Instruction >>
Everything in the listing except the pictures should be written out exactly.

>> Begin Records shown

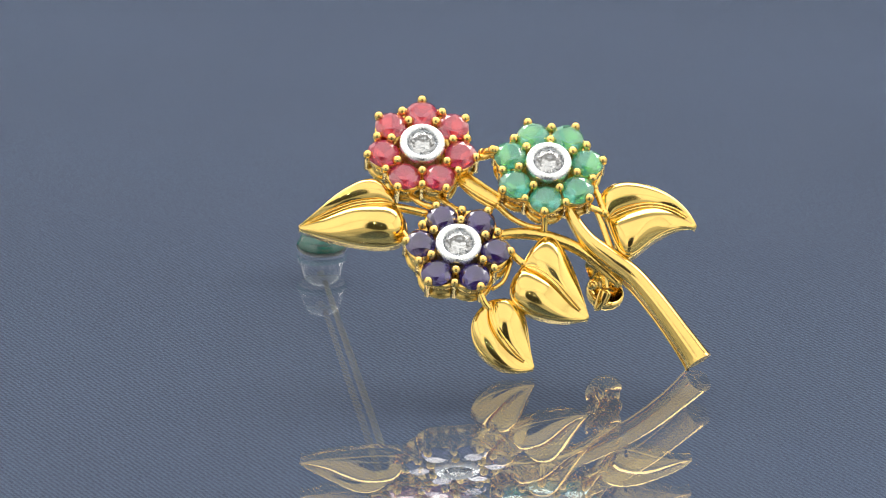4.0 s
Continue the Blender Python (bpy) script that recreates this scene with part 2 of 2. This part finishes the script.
tagged(front_wall(12, 380, 380, 370), "white booth cloth with an oval camera opening", "wall", kind="structure")
tagged(slab("wall_room", -1500, 1500, -1620, -1600, -1200, 1500, DARK_WALL), "plain dark room wall beyond the open booth front", "wall", kind="structure")
tagged(slab("wall_east", 900, 920, -900, 900, -20, 900, WHITE_WALL), "plain white booth cloth", "wall", kind="structure")
tagged(slab("wall_west", -920, -900, -900, 900, -20, 900, WHITE_WALL), "plain white booth cloth", "wall", kind="structure")
tagged(slab("ceiling", -920, 920, -920, 920, 900, 920, WHITE_WALL), "plain white booth cloth overhead", "ceiling", kind="structure")

# ---- the brooch ----
brooch = new("brooch")
brooch.matrix_basis = pose(0, 0, 0, LEAN, 0, 0)
tagged(brooch, "gold flower brooch with red, green, blue stones, propped on its pin", "brooch")


def prong_mesh(length):
    bm = bmesh.new()
    head = [(0.56 * math.sin(w), 0.60 * math.cos(w) - 0.5) for w in np.linspace(0, 2.2, 8)]
    lathe(bm, [*[(max(r, 0.0), h) for r, h in head], (0.38, -1.15), (0.38, -length), (0.0, -length)], 12)
    bmesh.ops.scale(bm, vec=(MM, MM, MM), verts=bm.verts)
    bmesh.ops.recalc_face_normals(bm, faces=bm.faces)
    data = bpy.data.meshes.new("prong")
    bm.to_mesh(data)
    bm.free()
    for p in data.polygons:
        p.use_smooth = True
    data.materials.append(GOLD)
    return data


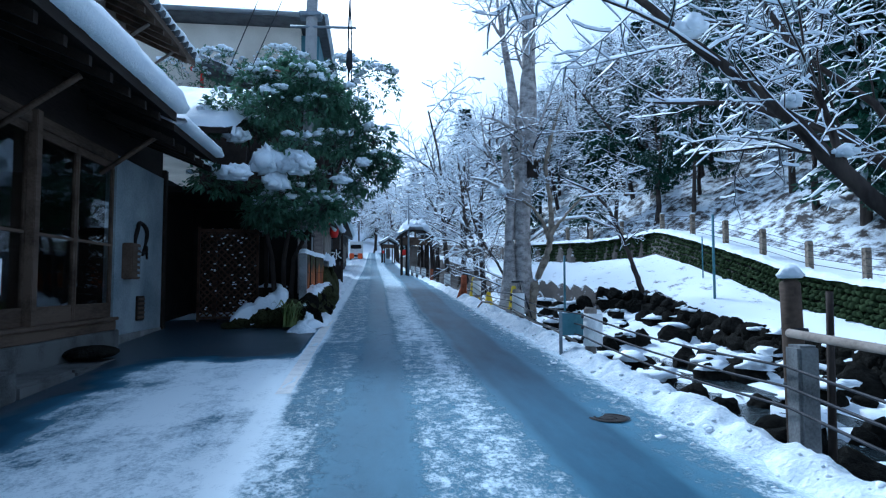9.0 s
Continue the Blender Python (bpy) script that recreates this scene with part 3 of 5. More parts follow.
# gate end with tiled roof
gate = group_at("gate_wall", 0, 0, up(3.3), "salmon plaster gate wall under a snowy tiled roof", "gate wall", kind="structure")
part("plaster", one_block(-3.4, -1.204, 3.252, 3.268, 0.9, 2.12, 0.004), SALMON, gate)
part("footing", one_block(-3.4, -1.195, 3.22, 3.248, 0.86, 1.1, 0.006), CONCRETE_DARK, gate, "grey concrete footing")
part("fascia", one_block(-3.5, -1.17, 3.08, 3.56, 2.12, 2.24, 0.012), WOOD_GREY, gate, "weathered grey board")
part("beam", one_block(-3.5, -1.12, 3.0, 3.6, 2.245, 2.37, 0.025), METAL, gate, "pale painted beam")
part("bracket", one_block(-1.26, -1.128, 3.06, 3.6, 2.1, 2.243, 0.02), WOOD, gate)
part("eave_board", one_block(-3.5, -1.1, 2.93, 3.7, 2.372, 2.44, 0.01), WOOD_DARK, gate)
for k in range(10):
    x = -1.12 - k * 0.24
    tube_ob("roof_tile", [(x, 2.84, 2.49), (x, 3.3, 2.6)], 0.05 if k else 0.065, TILE, gate, sides=12)
tube_ob("ridge_tile", [(-3.5, 3.4, 2.68), (-1.06, 3.4, 2.66)], 0.085, TILE, gate, sides=12)
heap("roof_snow", [(-3.6, 3.22, 2.57), (-0.88, 3.22, 2.55)], 1.0, 0.32, "thick snow on the gate roof tiles", 5.0, over=0.14)


# ---- restaurant building with deep eaves ----
FX = -3.6
house = group_at("house", 0, 0, up(18.5), "dark timber tea house with glass sliding doors and snowy eaves", "house")
part("back_wall", one_block(-9.0, -8.8, 10.4, 22.6, 0.3, 5.0), WOOD_DARK, house)
part("side_wall", one_block(-8.8, FX - 0.1, 10.4, 10.55, 0.3, 5.0), WOOD_DARK, house)
part("far_wall", one_block(-8.8, FX - 0.13, 22.42, 22.56, 0.3, 4.4), WOOD_DARK, house)
part("interior_floor", one_block(-8.8, FX - 0.13, 10.55, 22.42, 0.78, 0.9), WOOD_DARK, house)
part("ceiling", one_block(-8.8, FX - 0.13, 10.55, 22.42, 3.42, 3.5), WOOD_DARK, house)
part("plinth", one_block(FX - 0.14, FX + 0.14, 10.55, 20.3, 0.2, 0.72, 0.015), CONCRETE_DARK, house, "grey stone plinth")
part("sill", one_block(FX - 0.1, FX + 0.1, 10.55, 20.28, 0.722, 0.86, 0.012), WOOD, house)
part("rail", one_block(FX - 0.06, FX + 0.14, 10.55, 20.28, 0.862, 0.91, 0.008), WOOD, house)
part("lintel", one_block(FX - 0.08, FX + 0.06, 10.55, 20.3, 3.2, 3.34, 0.01), WOOD, house)
part("upper_wall", one_block(FX - 0.1, FX + 0.02, 10.55, 22.4, 3.342, 4.6), WOOD_DARK, house)
part("pale_wall", one_block(FX - 0.12, FX + 0.04, 20.305, 22.4, 0.62, 3.338), PLASTER, house, "pale blue-grey plaster wall")
part("corner_post", one_block(FX - 0.05, FX + 0.09, 22.402, 22.52, 0.5, 3.5, 0.01), WOOD_DARK, house)
part("wall_foot", one_block(FX - 0.14, FX + 0.06, 20.305, 22.4, 0.3, 0.618, 0.01), CONCRETE, house)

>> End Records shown

The output >>
4.0 s
Continue the Blender Python (bpy) script that recreates this scene with part 2 of 2. This part finishes the script.
tagged(front_wall(12, 380, 380, 370), "white booth cloth with an oval camera opening", "wall", kind="structure")
tagged(slab("wall_room", -1500, 1500, -1620, -1600, -1200, 1500, DARK_WALL), "plain dark room wall beyond the open booth front", "wall", kind="structure")
tagged(slab("wall_east", 900, 920, -900, 900, -20, 900, WHITE_WALL), "plain white booth cloth", "wall", kind="structure")
tagged(slab("wall_west", -920, -900, -900, 900, -20, 900, WHITE_WALL), "plain white booth cloth", "wall", kind="structure")
tagged(slab("ceiling", -920, 920, -920, 920, 900, 920, WHITE_WALL), "plain white booth cloth overhead", "ceiling", kind="structure")

# ---- the brooch ----
brooch = new("brooch")
brooch.matrix_basis = pose(0, 0, 0, LEAN, 0, 0)
tagged(brooch, "gold flower brooch with red, green, blue stones, propped on its pin", "brooch")


def prong_mesh(length):
    bm = bmesh.new()
    head = [(0.56 * math.sin(w), 0.60 * math.cos(w) - 0.5) for w in np.linspace(0, 2.2, 8)]
    lathe(bm, [*[(max(r, 0.0), h) for r, h in head], (0.38, -1.15), (0.38, -length), (0.0, -length)], 12)
    bmesh.ops.scale(bm, vec=(MM, MM, MM), verts=bm.verts)
    bmesh.ops.recalc_face_normals(bm, faces=bm.faces)
    data = bpy.data.meshes.new("prong")
    bm.to_mesh(data)
    bm.free()
    for p in data.polygons:
        p.use_smooth = True
    data.materials.append(GOLD)
    return data


9.0 s
Continue the Blender Python (bpy) script that recreates this scene with part 3 of 5. More parts follow.
# gate end with tiled roof
gate = group_at("gate_wall", 0, 0, up(3.3), "salmon plaster gate wall under a snowy tiled roof", "gate wall", kind="structure")
part("plaster", one_block(-3.4, -1.204, 3.252, 3.268, 0.9, 2.12, 0.004), SALMON, gate)
part("footing", one_block(-3.4, -1.195, 3.22, 3.248, 0.86, 1.1, 0.006), CONCRETE_DARK, gate, "grey concrete footing")
part("fascia", one_block(-3.5, -1.17, 3.08, 3.56, 2.12, 2.24, 0.012), WOOD_GREY, gate, "weathered grey board")
part("beam", one_block(-3.5, -1.12, 3.0, 3.6, 2.245, 2.37, 0.025), METAL, gate, "pale painted beam")
part("bracket", one_block(-1.26, -1.128, 3.06, 3.6, 2.1, 2.243, 0.02), WOOD, gate)
part("eave_board", one_block(-3.5, -1.1, 2.93, 3.7, 2.372, 2.44, 0.01), WOOD_DARK, gate)
for k in range(10):
    x = -1.12 - k * 0.24
    tube_ob("roof_tile", [(x, 2.84, 2.49), (x, 3.3, 2.6)], 0.05 if k else 0.065, TILE, gate, sides=12)
tube_ob("ridge_tile", [(-3.5, 3.4, 2.68), (-1.06, 3.4, 2.66)], 0.085, TILE, gate, sides=12)
heap("roof_snow", [(-3.6, 3.22, 2.57), (-0.88, 3.22, 2.55)], 1.0, 0.32, "thick snow on the gate roof tiles", 5.0, over=0.14)


# ---- restaurant building with deep eaves ----
FX = -3.6
house = group_at("house", 0, 0, up(18.5), "dark timber tea house with glass sliding doors and snowy eaves", "house")
part("back_wall", one_block(-9.0, -8.8, 10.4, 22.6, 0.3, 5.0), WOOD_DARK, house)
part("side_wall", one_block(-8.8, FX - 0.1, 10.4, 10.55, 0.3, 5.0), WOOD_DARK, house)
part("far_wall", one_block(-8.8, FX - 0.13, 22.42, 22.56, 0.3, 4.4), WOOD_DARK, house)
part("interior_floor", one_block(-8.8, FX - 0.13, 10.55, 22.42, 0.78, 0.9), WOOD_DARK, house)
part("ceiling", one_block(-8.8, FX - 0.13, 10.55, 22.42, 3.42, 3.5), WOOD_DARK, house)
part("plinth", one_block(FX - 0.14, FX + 0.14, 10.55, 20.3, 0.2, 0.72, 0.015), CONCRETE_DARK, house, "grey stone plinth")
part("sill", one_block(FX - 0.1, FX + 0.1, 10.55, 20.28, 0.722, 0.86, 0.012), WOOD, house)
part("rail", one_block(FX - 0.06, FX + 0.14, 10.55, 20.28, 0.862, 0.91, 0.008), WOOD, house)
part("lintel", one_block(FX - 0.08, FX + 0.06, 10.55, 20.3, 3.2, 3.34, 0.01), WOOD, house)
part("upper_wall", one_block(FX - 0.1, FX + 0.02, 10.55, 22.4, 3.342, 4.6), WOOD_DARK, house)
part("pale_wall", one_block(FX - 0.12, FX + 0.04, 20.305, 22.4, 0.62, 3.338), PLASTER, house, "pale blue-grey plaster wall")
part("corner_post", one_block(FX - 0.05, FX + 0.09, 22.402, 22.52, 0.5, 3.5, 0.01), WOOD_DARK, house)
part("wall_foot", one_block(FX - 0.14, FX + 0.06, 20.305, 22.4, 0.3, 0.618, 0.01), CONCRETE, house)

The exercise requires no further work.